Around here, people seem able to handle both the calories and the political contradictions that have turned this region into a crucible for racial politics in the United States. After I eat a comparatively modest dish of blackened steak topped with fried shrimp, I talk to people about their senator, who caused a major upheaval in the Republican Party last month after he made remarks suggesting that he had once supported racial segregation. In the ensuing melee, it came out that Mr. Lott, and many other southern politicians, had been saying things for years that sent racial-separatist messages to white voters in the south.
Mr. Lott has since stepped down from his position as Senate majority leader. He is now just one of two Senators from Mississippi, but Mississippi is still not just an ordinary place. The state is about to enter the headlines again, as George W. Bush has announced that he will renominate a Mississippi judge, Charles Pickering, to the U.S. Fifth Court of Appeals. The Democrats rejected an earlier nomination when they controlled the Senate. Mr. Pickering's own record on racial issues (he seems to have once supported segregation) is likely to put this region's distinctive ways under the spotlight once a gain.
If you think that race is the big issue here, though, just try to get anyone to admit it. "I like Trent, but I think he's made a stupid mistake and he deserves to pay the price for those stupid things he said," says Lee Pilman, an accountant who's eating lunch here. "He's really misrepresented the way people think here."
This is the South, after all, where the deep-set racial tensions are buried under a thick layer of friendliness and generosity.
As I drive along the marshy shore to the nearby casino town of Biloxi, I tune into the sonorous voice of Rip Daniels. Mr. Daniels, a black minister, hosts the most interesting radio show in the South. Today, his guest is Richard Barrett, who ran for Mississippi governor on the Nationalist platform.
"I am not a racial integrationist, and neither are Mississippians. If anything, I think we should have an apology to Strom Thurmond," Mr. Barrett says, referring to the 100-year-old Republican senator whose 1948 presidential bid on a segregation ticket triggered the whole Trent Lott affair. "They call it segregation, I call it freedom of choice. It's the right to choose who you want to live with, who you want to hire - - it's about freedom."
Rip Daniels is too cool and measured to rise to this. He offers Mr. Barrett the verbal equivalent of a raised eyebrow. "I don't think you and I exactly see eye to eye on this matter."
A few days before, Rip Daniels had been talking to a reporter who asked him if he thought Trent Lott gave a bad name to his state. He didn't think so. "Trent Lott is a bigot. He's always been a bigot. He was raised in a bigoted environment. Does that mean he is unfit to represent Mississippi? No. That means he represents Mississippi."
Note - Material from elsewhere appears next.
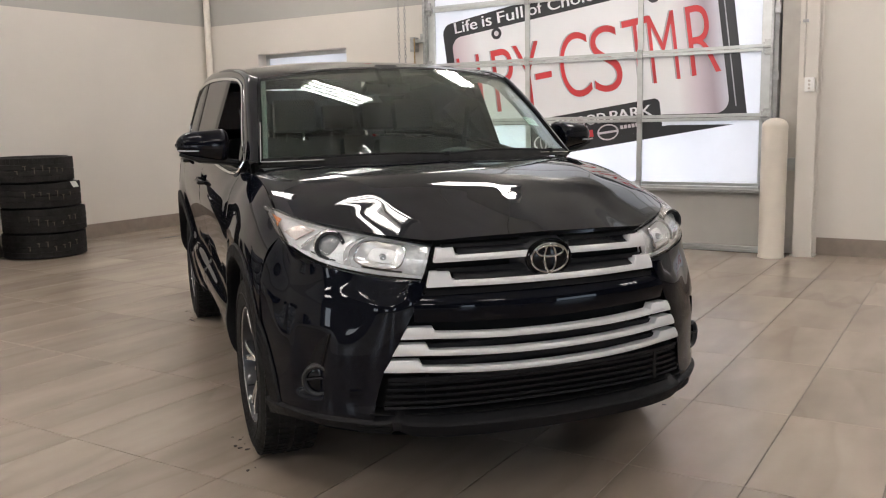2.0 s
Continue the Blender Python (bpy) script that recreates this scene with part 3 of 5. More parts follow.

On this point, Mr. Daniels and Mr. Barrett seem to agree.
I had come to Biloxi because this casino town has long been a racial battleground. In 1960, black bathers tried to swim in the city's whites-only beach, spawning the worst race riot in Mississippi's history and one of the key events in the civil rights struggle. More recently, blacks and whites have been engaged in a heated battle over the county's decision to fly a Confederate Army battle flag, considered by many to be a symbol of the era of slavery, over the beach.
So when I sat down with an official from the local branch of the National Association for the Advancement of Colored People, America's leading civil rights group, I expected to hear something like what Rip Daniels had said: Trent Lott and Charles Pickering are emblems of the region's racial divisions.
I must have forgotten that this is Mississippi, where congeniality can trump even the deepest resentments. I drove north from the casinos into a dusty clapboard neighbourhood of poor blacks, where the NAACP office was located. There I sat down with Vernon Mangum, a 35-year-old teacher at the local air-force base who has been a leader in the battle over the flag.
He spoke warmly of Trent Lott, who had once helped him with an assignment when he was in school. Mr. Lott has a problem with race, Mr. Mangum acknowledged, but there could be worse things.
"Most of the people in this community, they feel that there is a better opportunity in giving him an audience, in helping him become informed and representing us. Everything I've heard about Trent Lott - - he's for Mississippi. He's done a lot. We would probably be worse off if we just sent him away."
He may have a little problem with bigotry, but he's a nice guy, and he's one of us. Here, at the very bottom of the United States, is the dilemma of the South.